Entrepreneur grows firm amid Boston’s construction boom

Yawu Miller
Yawu Miller is the former senior editor of the Bay State Banner. He has written for the Banner since 1988.... VIEW BIO
Business runs hot & cold
Abdul Barrie and Peter Stewart check duct work in an apartment building under construction in the Bartlett Place development.

For Abdul Barrie, starting Environmental Systems Engineering during an economic recession was an act of courage.

Barrie, who learned to work on heating, ventilation and air conditioning systems in the U.S. Marine Corps, hung out his shingle after being laid off in the post-9/11 economic slump. He began by going door-to-door to sell his services.

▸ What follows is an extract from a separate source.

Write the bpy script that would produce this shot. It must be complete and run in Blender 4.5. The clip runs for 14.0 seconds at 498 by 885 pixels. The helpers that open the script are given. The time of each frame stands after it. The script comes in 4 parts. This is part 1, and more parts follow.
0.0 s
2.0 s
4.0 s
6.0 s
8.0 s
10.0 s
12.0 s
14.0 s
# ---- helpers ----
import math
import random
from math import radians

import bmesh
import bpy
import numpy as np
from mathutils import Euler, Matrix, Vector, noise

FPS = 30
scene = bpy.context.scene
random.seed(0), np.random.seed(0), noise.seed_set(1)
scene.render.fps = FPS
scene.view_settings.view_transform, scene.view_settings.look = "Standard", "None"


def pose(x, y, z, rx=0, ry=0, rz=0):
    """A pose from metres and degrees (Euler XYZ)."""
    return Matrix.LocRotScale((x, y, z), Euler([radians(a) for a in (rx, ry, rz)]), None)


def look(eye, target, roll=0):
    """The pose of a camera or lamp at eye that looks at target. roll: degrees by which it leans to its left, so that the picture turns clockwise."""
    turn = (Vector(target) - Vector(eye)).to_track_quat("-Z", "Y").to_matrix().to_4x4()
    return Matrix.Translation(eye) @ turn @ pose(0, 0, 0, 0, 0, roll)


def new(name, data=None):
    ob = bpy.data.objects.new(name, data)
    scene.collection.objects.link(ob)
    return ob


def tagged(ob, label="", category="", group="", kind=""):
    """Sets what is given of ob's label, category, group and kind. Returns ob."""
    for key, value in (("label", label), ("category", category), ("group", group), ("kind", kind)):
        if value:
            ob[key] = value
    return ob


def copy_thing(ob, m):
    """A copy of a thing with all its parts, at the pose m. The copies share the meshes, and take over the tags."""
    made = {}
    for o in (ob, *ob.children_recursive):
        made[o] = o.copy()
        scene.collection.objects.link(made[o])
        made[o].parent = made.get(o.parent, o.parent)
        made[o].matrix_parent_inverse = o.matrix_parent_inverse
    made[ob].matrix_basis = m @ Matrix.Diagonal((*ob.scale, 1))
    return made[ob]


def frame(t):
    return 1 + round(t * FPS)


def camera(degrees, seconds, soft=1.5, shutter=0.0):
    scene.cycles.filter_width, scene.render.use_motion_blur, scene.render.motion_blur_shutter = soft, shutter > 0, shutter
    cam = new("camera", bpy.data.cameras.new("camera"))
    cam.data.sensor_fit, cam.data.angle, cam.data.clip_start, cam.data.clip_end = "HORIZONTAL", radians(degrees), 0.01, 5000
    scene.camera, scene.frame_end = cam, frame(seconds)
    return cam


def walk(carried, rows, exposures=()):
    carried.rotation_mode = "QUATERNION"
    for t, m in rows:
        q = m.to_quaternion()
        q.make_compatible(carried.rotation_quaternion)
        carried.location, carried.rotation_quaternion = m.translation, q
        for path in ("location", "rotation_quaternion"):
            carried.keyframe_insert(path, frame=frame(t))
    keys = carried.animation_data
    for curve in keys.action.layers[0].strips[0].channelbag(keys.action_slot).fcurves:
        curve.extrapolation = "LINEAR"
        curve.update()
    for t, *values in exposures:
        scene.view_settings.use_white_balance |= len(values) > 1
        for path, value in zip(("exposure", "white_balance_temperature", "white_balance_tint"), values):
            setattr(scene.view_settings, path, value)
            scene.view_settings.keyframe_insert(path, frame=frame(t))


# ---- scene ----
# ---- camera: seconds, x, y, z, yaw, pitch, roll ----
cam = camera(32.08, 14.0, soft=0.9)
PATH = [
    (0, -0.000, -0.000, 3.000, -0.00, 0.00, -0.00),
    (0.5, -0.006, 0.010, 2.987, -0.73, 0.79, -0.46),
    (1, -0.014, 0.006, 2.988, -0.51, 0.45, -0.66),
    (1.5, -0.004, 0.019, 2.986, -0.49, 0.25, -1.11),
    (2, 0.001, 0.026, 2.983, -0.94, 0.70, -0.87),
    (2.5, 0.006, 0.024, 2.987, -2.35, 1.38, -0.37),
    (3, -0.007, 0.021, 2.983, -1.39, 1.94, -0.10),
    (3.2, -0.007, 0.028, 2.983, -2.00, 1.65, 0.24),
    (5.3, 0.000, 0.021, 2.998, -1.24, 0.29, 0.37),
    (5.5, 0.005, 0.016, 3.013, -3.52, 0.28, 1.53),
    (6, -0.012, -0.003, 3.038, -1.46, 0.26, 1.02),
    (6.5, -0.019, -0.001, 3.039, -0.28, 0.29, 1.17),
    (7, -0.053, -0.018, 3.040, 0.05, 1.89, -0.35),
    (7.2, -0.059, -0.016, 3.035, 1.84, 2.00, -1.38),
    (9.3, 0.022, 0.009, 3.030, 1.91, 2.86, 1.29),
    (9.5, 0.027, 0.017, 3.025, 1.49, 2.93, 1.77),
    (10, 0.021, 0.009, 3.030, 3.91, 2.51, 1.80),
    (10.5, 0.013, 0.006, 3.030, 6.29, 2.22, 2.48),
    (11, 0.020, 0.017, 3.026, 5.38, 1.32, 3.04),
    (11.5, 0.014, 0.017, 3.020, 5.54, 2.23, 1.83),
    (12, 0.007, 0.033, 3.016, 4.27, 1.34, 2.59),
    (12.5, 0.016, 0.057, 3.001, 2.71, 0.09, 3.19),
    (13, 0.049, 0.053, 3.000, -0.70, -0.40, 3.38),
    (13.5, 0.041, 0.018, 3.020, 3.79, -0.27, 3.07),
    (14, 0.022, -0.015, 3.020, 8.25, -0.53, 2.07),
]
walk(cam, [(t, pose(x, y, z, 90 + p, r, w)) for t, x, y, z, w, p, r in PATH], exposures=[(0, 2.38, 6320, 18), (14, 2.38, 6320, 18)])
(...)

“I had money saved up,” Barrie says. “I had tools. I bought my first van and printed up flyers.”

Environmental Systems Engineering CEO Abdul Barrie.

On the Web

Environmental Systems Engineering:

www.esecorphvac.com

But all the preparation in the world doesn’t prepare an entrepreneur for relentless rejection from restaurants, retail shops and other businesses.

“For every ‘yes,’ you get 100 rejections,” Barrie said. “My first ‘yes’ had nothing to do with HVAC. It was a gentleman who wanted me to do some wiring, wall repair and painting.”

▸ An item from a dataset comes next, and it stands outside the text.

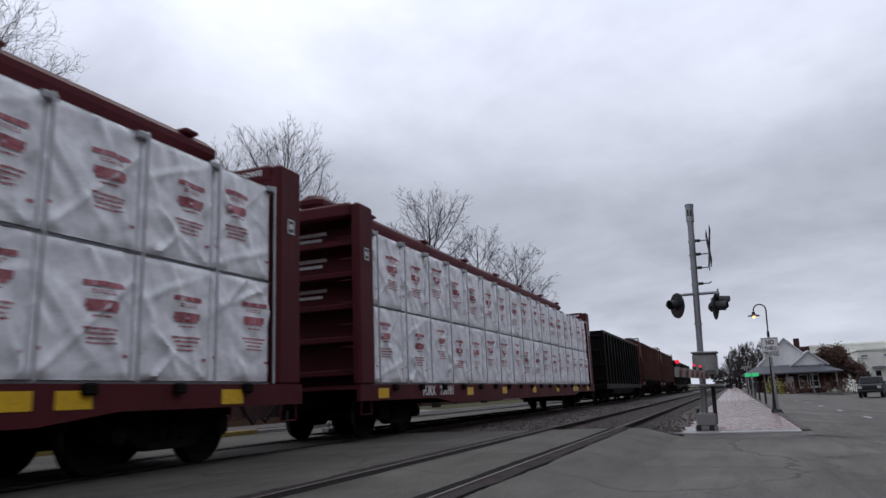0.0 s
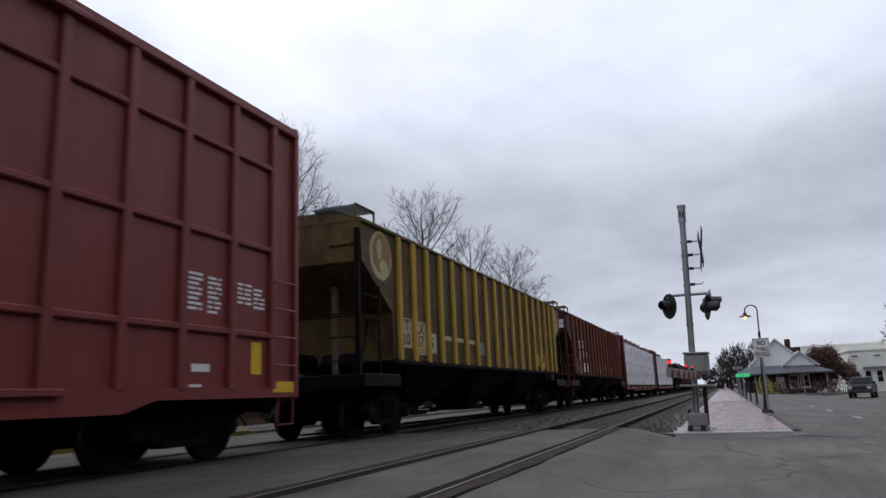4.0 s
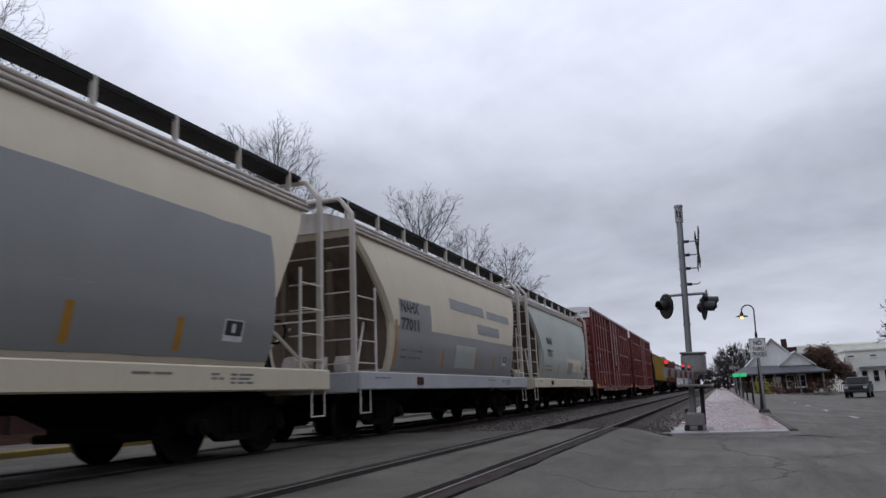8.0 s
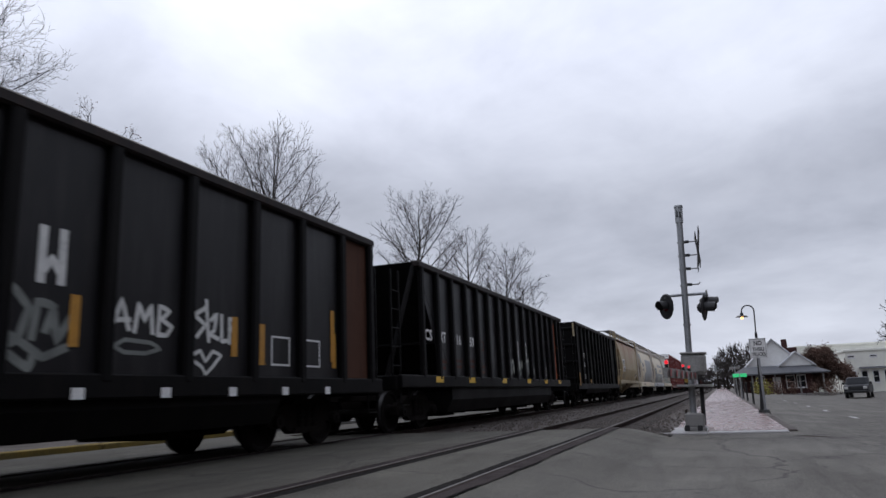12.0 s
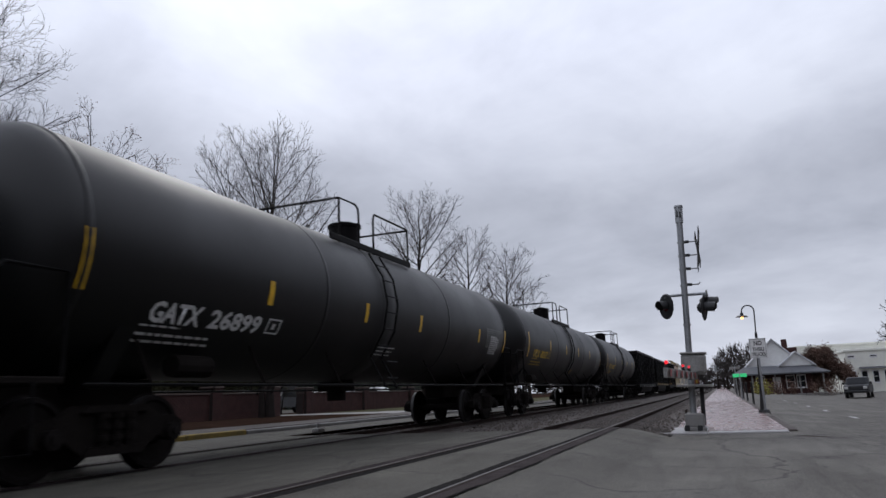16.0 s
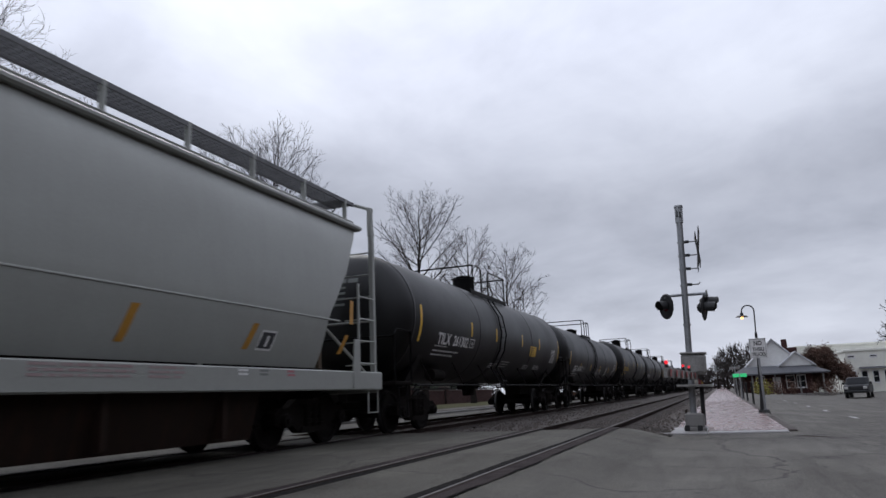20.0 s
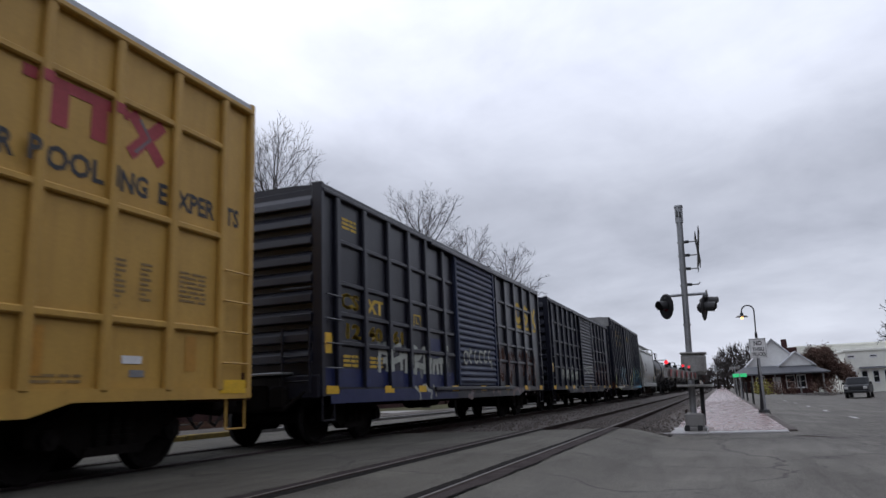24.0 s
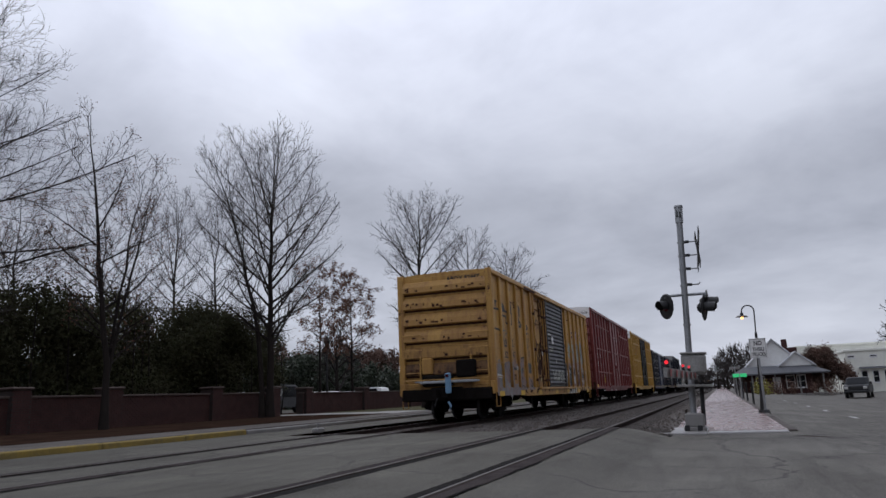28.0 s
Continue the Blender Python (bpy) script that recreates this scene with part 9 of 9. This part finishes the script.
old_boxcar(-149.3, -133.3, blue_faded, blue_door, "faded navy boxcar with corrugated blue door and graffiti", 66, True)
yellow_boxcar(-167.6, -151.2)
red_boxcar(-186.25, -169.85, "172359", 3)
rail_boxcar(-204.6, -188.0)

# ---- platform pavers ----
def pavers():
    plat = bpy.data.objects["platform"]
    one = Shape().cbox(-0.098, 0.098, -0.0475, 0.0475, -0.19, -0.176, 0.004).mesh("paver", paver_m)
    rest = Shape()
    n = 0
    rng = random.Random(3)
    nx, ny = 150, 23
    for i in range(nx):
        for j in range(ny):
            x = PLAT_X + 0.11 + 0.2 * i + (0.1 if j % 2 else 0)
            y = PLAT_Y0 + 0.05 + 0.1 * j
            if x < PLAT_X + 1.4 and y > 0.3:
                continue
            d = rng.uniform(-0.003, 0.003)
            if n < 300:
                part("paver", one, None, plat, at=(x, y, d))
                n += 1
            else:
                rest.box(x - 0.098, x + 0.098, y - 0.0475, y + 0.0475, -0.187, -0.176 + d)
    part("pavers", rest, paver_m, plat, kind="stuff")
    far = Shape()
    for i in range(150):
        x = PLAT_X + 30.1 + 2.0 * i
        far.box(x, x + 1.96, PLAT_Y0 + 0.03, PLAT_Y1 - 0.03, -0.187, -0.178)
    part("paver_band", far, paver_m, plat, kind="stuff")


pavers()


# ---- what moves ----
def travelled(t):
    """How far the train has gone along the track since the fourteenth second."""
    u = t - 14.0
    return 15.847 * u + 0.002685 * u * u + 0.000915 * u ** 3


def motions():
    for ob, x0 in TRAIN:
        walk(ob, [(t, pose(x0 + travelled(t), FAR_Y, 0.005)) for t in range(0, 29, 2)])
    for ws, ob, x0, off in WHEELS:
        # the wheels turn while their wagon passes
        rows, last = [], None
        for k in range(0, 28 * FPS + 1):
            t = k / FPS
            x = x0 + off + travelled(t)
            if k in (0, 28 * FPS) or -6.0 < x < 42.0:
                a = min(max(x, -6.0), 42.0) / WHEEL_R
                rows.append((t, Matrix.Translation((off, 0, WHEEL_R)) @ Matrix.Rotation(a, 4, "Y")))
        walk(ws, rows)


motions()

Barrie let the customer, a Hyde Park homeowner, know he specialized in HVAC systems. Satisfied with the quality of his work, that customer referred Barrie to others, leading to HVAC contracts. Business spread by word of mouth. While he struggled for the first six months, Barrie says, the second half of the year was surprisingly lucrative.

That was 17 years ago. Today, Barrie employs 14 men, all of whom are currently working on major projects including the Bartlett Place housing and retail development and the Marriott Residence Inn under construction on Parcel 9, both in the Dudley Square area. His firm has recently completed work on a 24-unit condo complex in the Forest Hills section of Jamaica Plain and new apartment buildings in the Four Corners and Savin Hill sections of Dorchester.

Most of his employees and the subcontractors he hires are people of color who live in Boston.


Opportunity strikes

Barrie, who grew up in Boston and Burlington after moving to the United States from Sierra Leone at age 10, says he’s enjoying the city’s current building boom.

“I can look at new buildings and say, ‘I helped build that,’” he says. “I enjoy re-building the neighborhoods in Boston that have been neglected for so long.”

Standing in the utility room at Bartlett Place, a bare, windowless room that will house the building’s heating system, Barrie consults architectural plans on his iPad as he advises a team of plumbers on how to bring in the unit heaters, pipes, boilers and water tanks that will keep the apartments warm.

“We’ll crane ‘em up,” he says.

On the roof outside the mechanical room, a 6-by-15-foot chiller will be hoisted in place to provide cooling for the building. Throughout the building, Barrie’s workers have installed the ductwork that will bring the air down from the mechanical room and keep residents comfortable.

Barrie has grown familiar enough with the complex workings of modern apartment systems. He also enjoys working on older buildings, along with the challenging problems they pose. An early project Barrie enjoyed was a remodeling project featured on PBS’ “This Old House” show, a Second Empire Victorian two-family on Woodbine Street renovated by contractor David Lopes.

Barrie received help scaling up his business from real estate developers and general contractors Arnold Johnson and George Chin, whose Crossroads Construction company has added scores of units to Roxbury’s housing stock over the past two decades.

“They’ve been instrumental in helping minority firms grow,” Barrie said.

Johnson and Chin gave Barrie his first break with the Washington Commons project, a development consisting of 35 single-family and multi-unit buildings at the corner of Washington Street and Martin Luther King Boulevard on land cleared during the city’s urban renewal program in the 1960s.

“I was just 26 years old,” Barrie says. “They took a chance with me. But it ended up being successful. Ever since then, we’ve been working together.”

As Crosswinds has taken on larger projects, such as Bartlett Yard, Barrie has come along with the firm, hiring more hands to increase his capacity to get the job done.

In the current building boom, Barrie says, his biggest challenge is finding enough skilled tradespeople to keep up with the demand. With so much work, Barrie is now in a position that contrasts sharply with his early days in the trade, marked by repeated rejections.

“I’ve never seen it this busy in all the years I’ve been in business,” he said. “We turn away more work than we accept.”